Work required: Gather all lines from the material that contain "Continue".

(Scripts that build animated scenes)
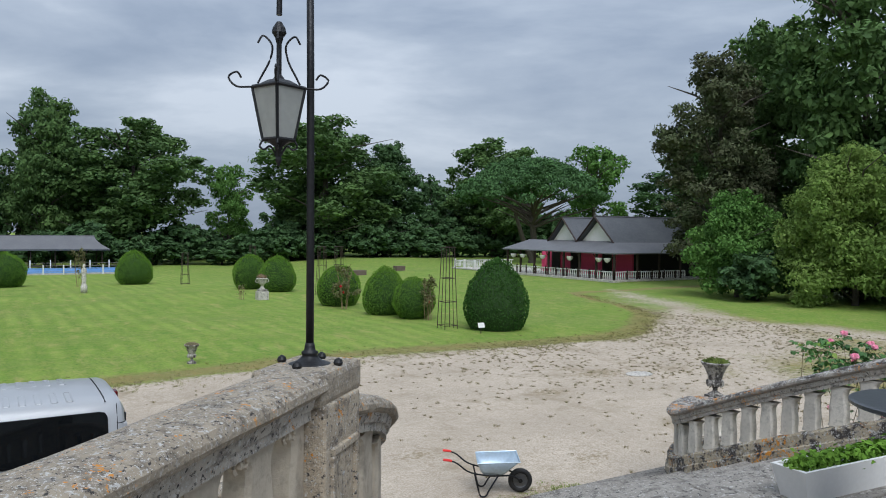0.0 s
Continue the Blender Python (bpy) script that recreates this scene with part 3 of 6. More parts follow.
def build_balustrade(points, coping, label, inner, stone="stone"):
    """A balustrade along a line: coping, frieze, balusters, base course and the wall below. inner: the side of the stairs, seen along the line."""
    line = [Vector(p) for p in spline(points, 8)]
    root = thing("balustrade", T(0, 0, 0), label, "balustrade", kind="structure")
    part("coping", sweep(line, COPING, 0.004, 3), M[coping], root, "lichen-spotted coping stone")
    part("frieze", sweep(line, FRIEZE, 0.0), M["frieze"], root, "stained moulded frieze")
    part("plinth", sweep(line, [(-0.155, -0.86), (-0.155, -0.725), (-0.135, -0.71), (-0.135, -0.60), (-0.115, -0.575), (0.115, -0.575), (0.135, -0.60), (0.135, -0.71), (0.155, -0.725), (0.155, -0.86)]), M["plinth"], root, "lichen-stained base course")
    bm = bmesh.new()
    rows = []
    for i, p in enumerate(line):
        d = line[min(i + 1, len(line) - 1)] - line[max(i - 1, 0)]
        d.z = 0
        d.normalize()
        s = Vector((d.y, -d.x, 0))
        rows.append([bm.verts.new((q.x, q.y, z)) for q, z in ((p - s * 0.17, -0.1), (p - s * 0.17, p.z - 0.83), (p + s * 0.17, p.z - 0.83), (p + s * 0.17, -0.1))])
    for a, b in zip(rows, rows[1:]):
        for k in range(4):
            bm.faces.new((a[k], a[(k + 1) % 4], b[(k + 1) % 4], b[k]))
    bm.faces.new(rows[0])
    bm.faces.new(list(reversed(rows[-1])))
    bmesh.ops.recalc_face_normals(bm, faces=bm.faces)
    part("base_wall", bm, M["plinth"], root, "stained stone wall below the balusters")
    gap, run, last = 0.35, 0.16, line[0]
    for p in line[1:]:
        step = math.hypot(p.x - last.x, p.y - last.y)
        while run <= step and step > 0:
            q = last.lerp(p, run / step)
            d = p - last
            yaw = math.degrees(math.atan2(d.y, d.x))
            gap = 0.35 if q.y < 0.9 else 0.275 if q.y < 1.6 else 0.245
            part("baluster", BALUSTER[stone], None, root, at=pose(q.x, q.y, q.z - 0.582, 0, 0, yaw) @ Matrix.Diagonal((gap / 0.245, 1, 1, 1)))
            part("scroll", SCROLL[stone], None, root, at=pose(q.x, q.y, q.z - 0.172, 0, 0, yaw) @ T(gap / 2, 0, 0) @ Matrix.Rotation(0 if inner > 0 else math.pi, 4, "Z"))
            run += gap
        run -= step
        last = p
    return root


def lamp_pier():
    """The square panelled pier in the run of the balustrade."""
    root = thing("balustrade_pier", pose(LAMP[0], LAMP[1], 0, 0, 0, 44), "square panelled limestone pier with a moulded cap", "pier", kind="structure")
    part("shaft", box(-0.03, 0, 2.66, 0.36, 0.33, 1.16, 0.012), M["pier_stone"], root)
    for s in (-1, 1):
        bm = bmesh.new()
        for a, b, w, h in ((0, 0.33, 0.26, 0.03), (0, -0.33, 0.26, 0.03), (-0.12, 0, 0.03, 0.63), (0.12, 0, 0.03, 0.63)):
            add_box(bm, a - 0.03, s * 0.168, 2.72 + b, w, 0.026, h, 0.006)
        part("panel_frame", bm, M["pier_stone"], root)
    part("cap", box(-0.01, 0, 3.296, 0.44, 0.306, 0.135, 0.03), M["rail_left"], root, "worn moulded cap")
    part("foot", box(-0.03, 0, 2.05, 0.46, 0.44, 0.4, 0.03), M["plinth"], root)
    return root


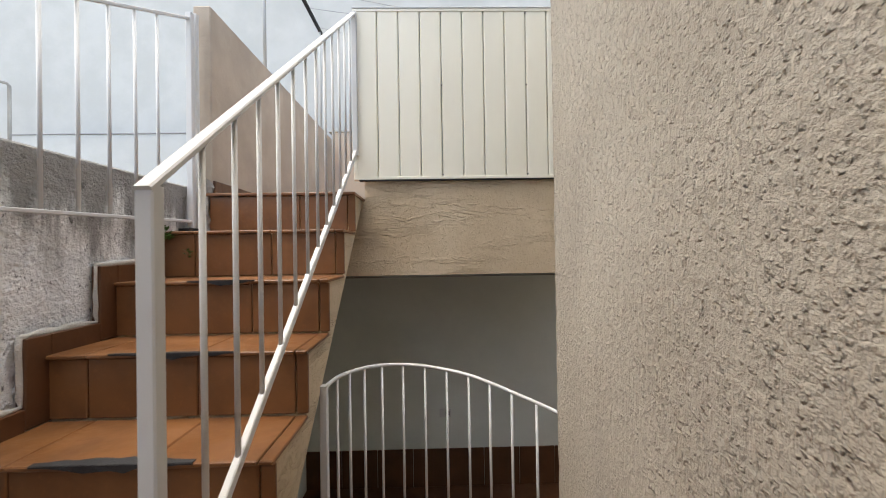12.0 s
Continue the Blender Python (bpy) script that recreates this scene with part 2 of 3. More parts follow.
# gloom under the terrace is put into this ceiling colour
M_CEIL = plaster("shade_toned_soffit_paint", (0.22, 0.225, 0.205), (0.27, 0.275, 0.25), 0.2)
M_ROOM = plaster("shade_toned_room_paint", (0.10, 0.105, 0.085), (0.14, 0.14, 0.115), 0.1)
M_WIRE = material("grey_wire", (0.28, 0.28, 0.29), 0.5)
M_BLACK = plaster("black_rubber", (0.02, 0.02, 0.02), (0.035, 0.035, 0.035), 0.4)
M_LEAF = paint("green_leaf", (0.07, 0.14, 0.03), 0.5, 0.3, (0.03, 0.06, 0.01), 30)
M_SILL = plaster("tan_stone_sill", (0.42, 0.32, 0.22), (0.52, 0.41, 0.3), 0.4)
M_LAMP = material("frosted_lamp_glass", (0.75, 0.72, 0.66), 0.3)
M_RED = plaster("red_brick_paint", (0.42, 0.13, 0.07), (0.5, 0.18, 0.1), 0.4)
M_GLASS = material("window_glass", (1, 1, 1), 0.03)
M_GLASS.node_tree.nodes["Principled BSDF"].inputs["Transmission Weight"].default_value = 1.0


# ---------------------------------------------------------------- mesh helpers
def mesh_of(name, bm, mat, smooth=False):
    me = bpy.data.meshes.new(name)
    bmesh.ops.recalc_face_normals(bm, faces=bm.faces)
    for f in bm.faces:
        f.smooth = smooth
    bm.to_mesh(me)
    bm.free()
    me.materials.append(mat)
    return me


def box(bm, lo, hi, bevel=0.0, turn=None):
    """Add an upright box between two corners, with chamfered edges."""
    lo, hi = Vector(lo), Vector(hi)
    made = bmesh.ops.create_cube(bm, size=1.0)["verts"]
    size, mid = hi - lo, (lo + hi) / 2
    for v in made:
        v.co = Vector((v.co.x * size.x, v.co.y * size.y, v.co.z * size.z))
    if bevel:
        edges = list({e for v in made for e in v.link_edges})
        out = bmesh.ops.bevel(bm, geom=edges, offset=bevel, segments=1, affect='EDGES')
        made = list({v for f in out["faces"] for v in f.verts} | {v for v in made if v.is_valid})
    for v in made:
        v.co = (turn @ v.co if turn else v.co) + mid
    return made


def one_box(lo, hi, bevel=0.0):
    bm = bmesh.new()
    box(bm, lo, hi, bevel)
    return bm


def bar(bm, a, b, w, h=None, bevel=0.0, sides=0):
    """A straight bar from a to b: square section w x h, or round with that many sides."""
    a, b = Vector(a), Vector(b)
    d = b - a
    up = Vector((0, 0, 1)) if abs(d.normalized().z) < 0.95 else Vector((0, 1, 0))
    s = d.cross(up).normalized()
    u = s.cross(d).normalized()
    h = h or w
    if sides:
        ring = [(math.cos(2 * math.pi * k / sides) * w / 2, math.sin(2 * math.pi * k / sides) * h / 2) for k in range(sides)]
    elif bevel:
        c = bevel
        x, y = w / 2, h / 2
        ring = [(-x + c, -y), (x - c, -y), (x, -y + c), (x, y - c), (x - c, y), (-x + c, y), (-x, y - c), (-x, -y + c)]
    else:
        ring = [(-w / 2, -h / 2), (w / 2, -h / 2), (w / 2, h / 2), (-w / 2, h / 2)]
    ends = [[bm.verts.new(p + s * x + u * y) for x, y in ring] for p in (a, b)]
    n = len(ring)
    for k in range(n):
        bm.faces.new((ends[0][k], ends[0][(k + 1) % n], ends[1][(k + 1) % n], ends[1][k]))
    bm.faces.new(ends[0][::-1])
    bm.faces.new(ends[1])


def tube(bm, pts, w, h=None, sides=8):
    """A swept bar through several points."""
    h = h or w
    pts = [Vector(p) for p in pts]
    rings = []
    for k, p in enumerate(pts):
        d = (pts[min(k + 1, len(pts) - 1)] - pts[max(k - 1, 0)]).normalized()
        up = Vector((0, 0, 1)) if abs(d.z) < 0.95 else Vector((0, 1, 0))
        s = d.cross(up).normalized()
        u = s.cross(d).normalized()
        off = math.pi / sides
        rings.append([bm.verts.new(p + s * math.cos(2 * math.pi * q / sides + off) * w / 2 + u * math.sin(2 * math.pi * q / sides + off) * h / 2) for q in range(sides)])
    for r0, r1 in zip(rings, rings[1:]):
        for q in range(sides):
            bm.faces.new((r0[q], r0[(q + 1) % sides], r1[(q + 1) % sides], r1[q]))
    bm.faces.new(rings[0][::-1])
    bm.faces.new(rings[-1])


def prism(bm, outline, lo, hi, axis=0):
    """Extrude a flat outline along an axis; the outline gives the other two coordinates in order."""
    def at(p, q):
        c = list(p)
        c.insert(axis, q)
        return bm.verts.new(c)
    a = [at(p, lo) for p in outline]
    b = [at(p, hi) for p in outline]
    n = len(outline)
    bm.faces.new(a[::-1])
    bm.faces.new(b)
    for k in range(n):
        bm.faces.new((a[k], a[(k + 1) % n], b[(k + 1) % n], b[k]))


def structure(name, bm, mat, label, category, smooth=False):
    return tagged(new(name, mesh_of(name, bm, mat, smooth)), label, category, kind="structure")


def thing(name, place, label, category, group=""):
    ob = new(name)
    ob.empty_display_size = 0.1
    ob.location = place
    return tagged(ob, label, category, group)


def part(name, bm, mat, parent, label="", smooth=False):
    """One mesh under a thing; its vertices are given in the world."""
    ob = new(name, mesh_of(name, bm, mat, smooth))
    ob.parent = parent
    root = parent
    move = Vector(root.location)
    while root.parent:
        root = root.parent
        move += root.location
    ob.data.transform(Matrix.Translation(-move))
    return tagged(ob, label)


def lone(name, bm, mat, label, category, group="", smooth=False):
    """A thing of one mesh."""
    return tagged(new(name, mesh_of(name, bm, mat, smooth)), label, category, group)


# ---------------------------------------------------------------- plan
XL, XR = -0.655, 1.0          # faces of the boundary wall and of the house
XS = -0.652                   # face of the low wall beside the stair
Y0, Y_END_L, Y_END_R = -3.0, 7.64, 8.30
Z_LEFT, Z_SOFFIT = 3.235, 3.20
RISE, TREAD, N1, STEPS = 0.203, 0.262, 7.11, 8
SX0, SX1 = -0.622, 0.175  # stair between these
LAND = RISE * STEPS
Y_LAND = N1 + TREAD * (STEPS - 1)
Y_PANEL, Y_BACK, Y_FACADE = 9.22, 11.42, 11.75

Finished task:
Continue the Blender Python (bpy) script that recreates this scene with part 3 of 6. More parts follow.
Continue the Blender Python (bpy) script that recreates this scene with part 2 of 3. More parts follow.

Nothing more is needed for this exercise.